- **What is being asked**
Your task is to repeat all of the data exactly while excluding the pictures.

- **Data**
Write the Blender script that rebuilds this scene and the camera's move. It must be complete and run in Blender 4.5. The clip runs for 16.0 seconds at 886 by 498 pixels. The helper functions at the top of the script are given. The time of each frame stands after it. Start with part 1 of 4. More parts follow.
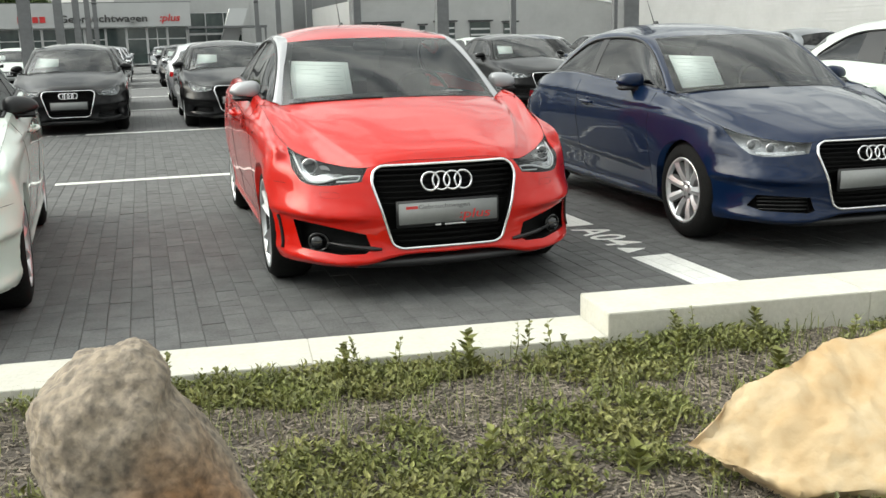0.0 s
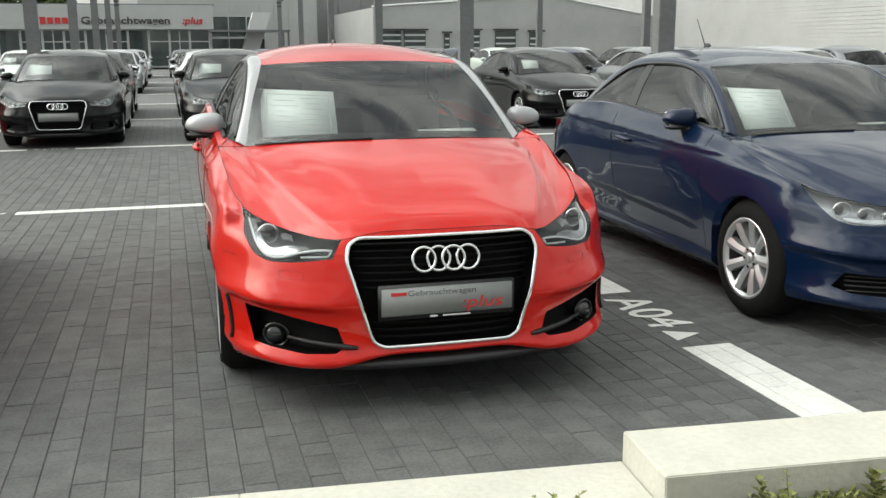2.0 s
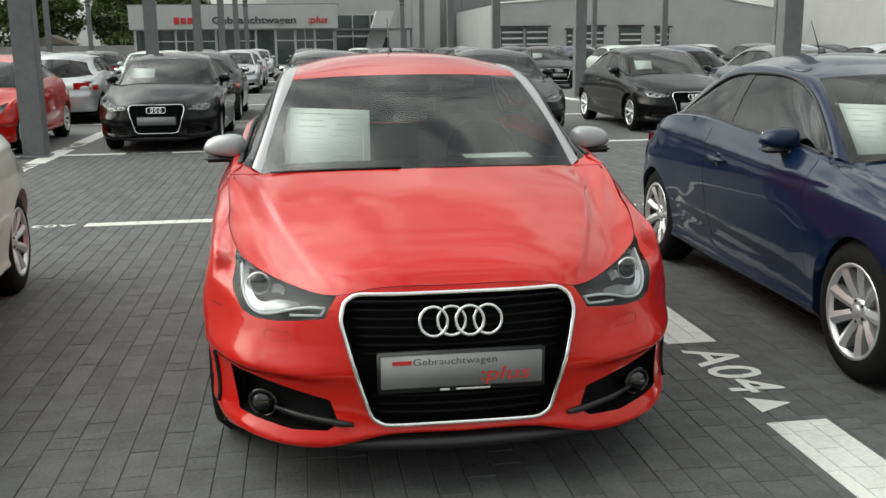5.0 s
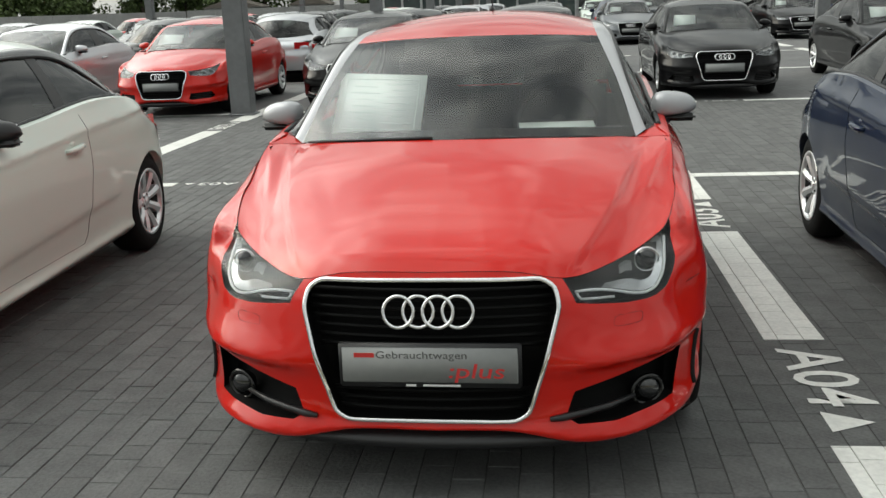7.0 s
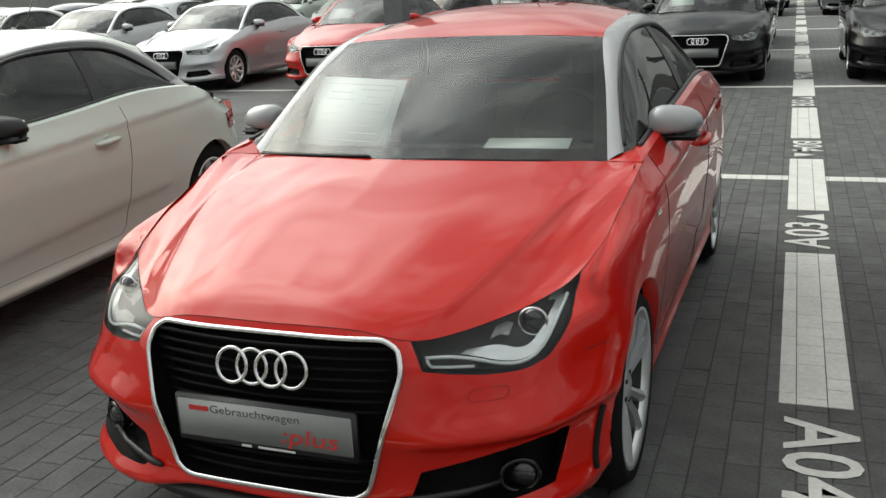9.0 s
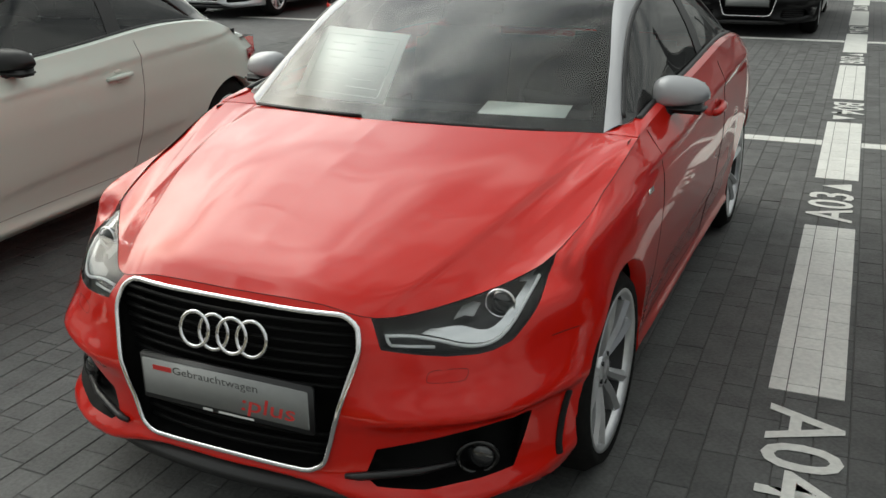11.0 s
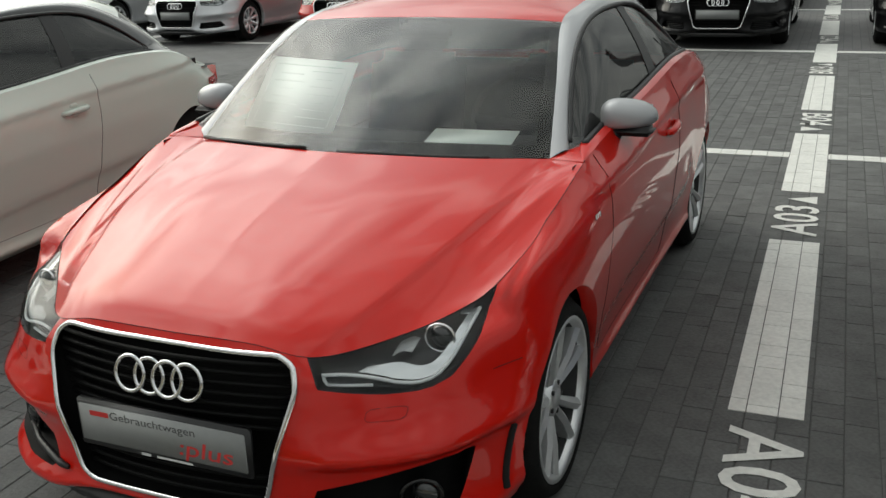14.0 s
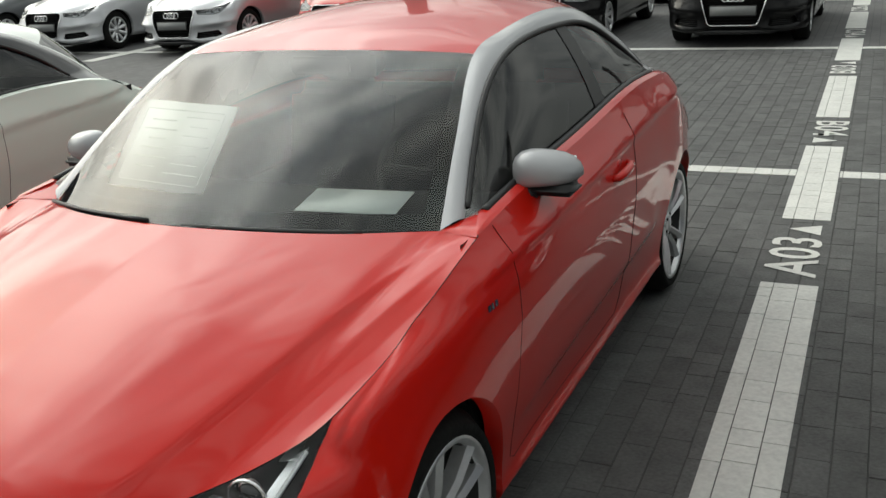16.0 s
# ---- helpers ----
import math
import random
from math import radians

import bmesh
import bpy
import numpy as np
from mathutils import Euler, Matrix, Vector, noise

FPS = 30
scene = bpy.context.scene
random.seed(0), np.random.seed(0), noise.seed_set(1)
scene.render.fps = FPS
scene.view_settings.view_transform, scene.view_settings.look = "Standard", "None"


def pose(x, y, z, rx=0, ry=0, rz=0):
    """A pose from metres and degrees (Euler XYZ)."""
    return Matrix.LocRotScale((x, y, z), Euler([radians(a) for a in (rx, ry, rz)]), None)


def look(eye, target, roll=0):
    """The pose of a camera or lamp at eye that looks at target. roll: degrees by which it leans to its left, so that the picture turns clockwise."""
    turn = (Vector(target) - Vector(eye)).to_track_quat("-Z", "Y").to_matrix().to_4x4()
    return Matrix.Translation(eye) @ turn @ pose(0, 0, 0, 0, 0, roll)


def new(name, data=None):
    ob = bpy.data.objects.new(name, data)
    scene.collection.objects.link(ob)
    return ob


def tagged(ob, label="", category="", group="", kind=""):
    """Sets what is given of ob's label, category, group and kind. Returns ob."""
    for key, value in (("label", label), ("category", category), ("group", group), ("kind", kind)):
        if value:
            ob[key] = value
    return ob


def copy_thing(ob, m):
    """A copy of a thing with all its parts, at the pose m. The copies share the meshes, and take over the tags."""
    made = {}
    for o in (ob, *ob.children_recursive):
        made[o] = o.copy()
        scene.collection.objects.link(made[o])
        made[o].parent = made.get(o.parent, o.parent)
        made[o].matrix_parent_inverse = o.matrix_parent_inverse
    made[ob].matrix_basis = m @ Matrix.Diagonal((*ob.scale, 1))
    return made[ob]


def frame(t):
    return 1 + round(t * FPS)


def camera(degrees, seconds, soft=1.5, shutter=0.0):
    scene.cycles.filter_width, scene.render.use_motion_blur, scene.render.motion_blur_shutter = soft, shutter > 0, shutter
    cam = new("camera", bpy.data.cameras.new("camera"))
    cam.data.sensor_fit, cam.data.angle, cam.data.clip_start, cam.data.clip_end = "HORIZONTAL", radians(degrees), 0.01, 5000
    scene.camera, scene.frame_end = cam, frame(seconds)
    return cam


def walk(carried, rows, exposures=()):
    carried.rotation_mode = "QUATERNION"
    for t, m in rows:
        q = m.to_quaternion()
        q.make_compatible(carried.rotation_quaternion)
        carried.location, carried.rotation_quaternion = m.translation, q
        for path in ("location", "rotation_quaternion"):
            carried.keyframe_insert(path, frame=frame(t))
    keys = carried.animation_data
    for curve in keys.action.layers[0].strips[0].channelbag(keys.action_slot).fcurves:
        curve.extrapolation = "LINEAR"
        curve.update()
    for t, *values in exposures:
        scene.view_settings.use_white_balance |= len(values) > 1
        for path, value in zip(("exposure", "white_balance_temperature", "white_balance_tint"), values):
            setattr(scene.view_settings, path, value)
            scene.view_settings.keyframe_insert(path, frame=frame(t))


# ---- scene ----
cam = camera(50.0, 16.0)
PATH = [
    (0, (-2.668, -5.901, 1.276), (-2.093, -4.034, 0.848), -1.4),
    (0.5, (-2.492, -5.595, 1.293), (-1.998, -3.696, 0.904), -0.5),
    (1, (-2.393, -5.366, 1.291), (-1.893, -3.470, 0.894), 0.5),
    (1.5, (-2.309, -5.071, 1.316), (-1.761, -3.184, 0.940), 0.2),
    (2, (-2.224, -4.777, 1.373), (-1.690, -2.895, 0.959), -0.3),
    (2.5, (-2.072, -4.599, 1.376), (-1.655, -2.691, 0.943), -1.0),
    (3, (-1.931, -4.424, 1.400), (-1.530, -2.514, 0.964), 0.9),
    (5.5, (-1.594, -4.231, 1.440), (-1.382, -2.287, 1.022), -1.8),
    (6, (-1.376, -4.227, 1.439), (-1.286, -2.281, 0.987), -2.3),
    (6.5, (-1.114, -4.098, 1.432), (-1.208, -2.155, 0.969), -1.4),
    (7, (-0.893, -3.972, 1.449), (-1.124, -2.049, 0.950), -2.3),
    (7.5, (-0.545, -3.869, 1.454), (-1.052, -2.001, 0.951), -0.6),
    (8, (-0.343, -3.733, 1.471), (-0.923, -1.888, 0.959), -2.3),
    (8.5, (-0.174, -3.521, 1.512), (-0.862, -1.704, 1.039), -1.7),
    (9, (-0.011, -3.351, 1.529), (-0.685, -1.549, 0.983), -2.8),
    (11.5, (0.135, -3.193, 1.625), (-0.611, -1.469, 0.939), -0.0),
    (12, (0.123, -3.192, 1.628), (-0.590, -1.454, 0.943), 0.0),
    (12.5, (0.135, -3.186, 1.628), (-0.597, -1.445, 0.970), -0.4),
    (13, (0.157, -3.171, 1.631), (-0.577, -1.426, 0.986), -0.9),
    (13.5, (0.212, -3.157, 1.630), (-0.514, -1.403, 1.001), -0.9),
    (14, (0.235, -3.100, 1.638), (-0.493, -1.353, 0.992), -2.0),
    (14.5, (0.245, -2.933, 1.645), (-0.462, -1.182, 0.986), -1.4),
    (15, (0.288, -2.738, 1.683), (-0.430, -0.973, 1.076), -2.7),
    (15.5, (0.308, -2.588, 1.672), (-0.414, -0.848, 0.999), -3.9),
    (16, (0.410, -2.345, 1.672), (-0.392, -0.633, 1.020), -3.8),
]
walk(cam, [(t, look(eye, target, roll)) for t, eye, target, roll in PATH], [(0, 0.50, 6600, 2), (1.5, 0.40, 6600, 2), (3, 0.22, 6600, 2), (5.5, 0.10, 6600, 2), (7, 0.04, 6600, 2), (9, -0.17, 6600, 2), (16, -0.34, 6600, 2)])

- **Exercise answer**
Write the Blender script that rebuilds this scene and the camera's move. It must be complete and run in Blender 4.5. The clip runs for 16.0 seconds at 886 by 498 pixels. The helper functions at the top of the script are given. The time of each frame stands after it. Start with part 1 of 4. More parts follow.
0.0 s
2.0 s
5.0 s
7.0 s
9.0 s
11.0 s
14.0 s
16.0 s
# ---- helpers ----
import math
import random
from math import radians

import bmesh
import bpy
import numpy as np
from mathutils import Euler, Matrix, Vector, noise

FPS = 30
scene = bpy.context.scene
random.seed(0), np.random.seed(0), noise.seed_set(1)
scene.render.fps = FPS
scene.view_settings.view_transform, scene.view_settings.look = "Standard", "None"


def pose(x, y, z, rx=0, ry=0, rz=0):
    """A pose from metres and degrees (Euler XYZ)."""
    return Matrix.LocRotScale((x, y, z), Euler([radians(a) for a in (rx, ry, rz)]), None)


def look(eye, target, roll=0):
    """The pose of a camera or lamp at eye that looks at target. roll: degrees by which it leans to its left, so that the picture turns clockwise."""
    turn = (Vector(target) - Vector(eye)).to_track_quat("-Z", "Y").to_matrix().to_4x4()
    return Matrix.Translation(eye) @ turn @ pose(0, 0, 0, 0, 0, roll)


def new(name, data=None):
    ob = bpy.data.objects.new(name, data)
    scene.collection.objects.link(ob)
    return ob


def tagged(ob, label="", category="", group="", kind=""):
    """Sets what is given of ob's label, category, group and kind. Returns ob."""
    for key, value in (("label", label), ("category", category), ("group", group), ("kind", kind)):
        if value:
            ob[key] = value
    return ob


def copy_thing(ob, m):
    """A copy of a thing with all its parts, at the pose m. The copies share the meshes, and take over the tags."""
    made = {}
    for o in (ob, *ob.children_recursive):
        made[o] = o.copy()
        scene.collection.objects.link(made[o])
        made[o].parent = made.get(o.parent, o.parent)
        made[o].matrix_parent_inverse = o.matrix_parent_inverse
    made[ob].matrix_basis = m @ Matrix.Diagonal((*ob.scale, 1))
    return made[ob]


def frame(t):
    return 1 + round(t * FPS)


def camera(degrees, seconds, soft=1.5, shutter=0.0):
    scene.cycles.filter_width, scene.render.use_motion_blur, scene.render.motion_blur_shutter = soft, shutter > 0, shutter
    cam = new("camera", bpy.data.cameras.new("camera"))
    cam.data.sensor_fit, cam.data.angle, cam.data.clip_start, cam.data.clip_end = "HORIZONTAL", radians(degrees), 0.01, 5000
    scene.camera, scene.frame_end = cam, frame(seconds)
    return cam


def walk(carried, rows, exposures=()):
    carried.rotation_mode = "QUATERNION"
    for t, m in rows:
        q = m.to_quaternion()
        q.make_compatible(carried.rotation_quaternion)
        carried.location, carried.rotation_quaternion = m.translation, q
        for path in ("location", "rotation_quaternion"):
            carried.keyframe_insert(path, frame=frame(t))
    keys = carried.animation_data
    for curve in keys.action.layers[0].strips[0].channelbag(keys.action_slot).fcurves:
        curve.extrapolation = "LINEAR"
        curve.update()
    for t, *values in exposures:
        scene.view_settings.use_white_balance |= len(values) > 1
        for path, value in zip(("exposure", "white_balance_temperature", "white_balance_tint"), values):
            setattr(scene.view_settings, path, value)
            scene.view_settings.keyframe_insert(path, frame=frame(t))


# ---- scene ----
cam = camera(50.0, 16.0)
PATH = [
    (0, (-2.668, -5.901, 1.276), (-2.093, -4.034, 0.848), -1.4),
    (0.5, (-2.492, -5.595, 1.293), (-1.998, -3.696, 0.904), -0.5),
    (1, (-2.393, -5.366, 1.291), (-1.893, -3.470, 0.894), 0.5),
    (1.5, (-2.309, -5.071, 1.316), (-1.761, -3.184, 0.940), 0.2),
    (2, (-2.224, -4.777, 1.373), (-1.690, -2.895, 0.959), -0.3),
    (2.5, (-2.072, -4.599, 1.376), (-1.655, -2.691, 0.943), -1.0),
    (3, (-1.931, -4.424, 1.400), (-1.530, -2.514, 0.964), 0.9),
    (5.5, (-1.594, -4.231, 1.440), (-1.382, -2.287, 1.022), -1.8),
    (6, (-1.376, -4.227, 1.439), (-1.286, -2.281, 0.987), -2.3),
    (6.5, (-1.114, -4.098, 1.432), (-1.208, -2.155, 0.969), -1.4),
    (7, (-0.893, -3.972, 1.449), (-1.124, -2.049, 0.950), -2.3),
    (7.5, (-0.545, -3.869, 1.454), (-1.052, -2.001, 0.951), -0.6),
    (8, (-0.343, -3.733, 1.471), (-0.923, -1.888, 0.959), -2.3),
    (8.5, (-0.174, -3.521, 1.512), (-0.862, -1.704, 1.039), -1.7),
    (9, (-0.011, -3.351, 1.529), (-0.685, -1.549, 0.983), -2.8),
    (11.5, (0.135, -3.193, 1.625), (-0.611, -1.469, 0.939), -0.0),
    (12, (0.123, -3.192, 1.628), (-0.590, -1.454, 0.943), 0.0),
    (12.5, (0.135, -3.186, 1.628), (-0.597, -1.445, 0.970), -0.4),
    (13, (0.157, -3.171, 1.631), (-0.577, -1.426, 0.986), -0.9),
    (13.5, (0.212, -3.157, 1.630), (-0.514, -1.403, 1.001), -0.9),
    (14, (0.235, -3.100, 1.638), (-0.493, -1.353, 0.992), -2.0),
    (14.5, (0.245, -2.933, 1.645), (-0.462, -1.182, 0.986), -1.4),
    (15, (0.288, -2.738, 1.683), (-0.430, -0.973, 1.076), -2.7),
    (15.5, (0.308, -2.588, 1.672), (-0.414, -0.848, 0.999), -3.9),
    (16, (0.410, -2.345, 1.672), (-0.392, -0.633, 1.020), -3.8),
]
walk(cam, [(t, look(eye, target, roll)) for t, eye, target, roll in PATH], [(0, 0.50, 6600, 2), (1.5, 0.40, 6600, 2), (3, 0.22, 6600, 2), (5.5, 0.10, 6600, 2), (7, 0.04, 6600, 2), (9, -0.17, 6600, 2), (16, -0.34, 6600, 2)])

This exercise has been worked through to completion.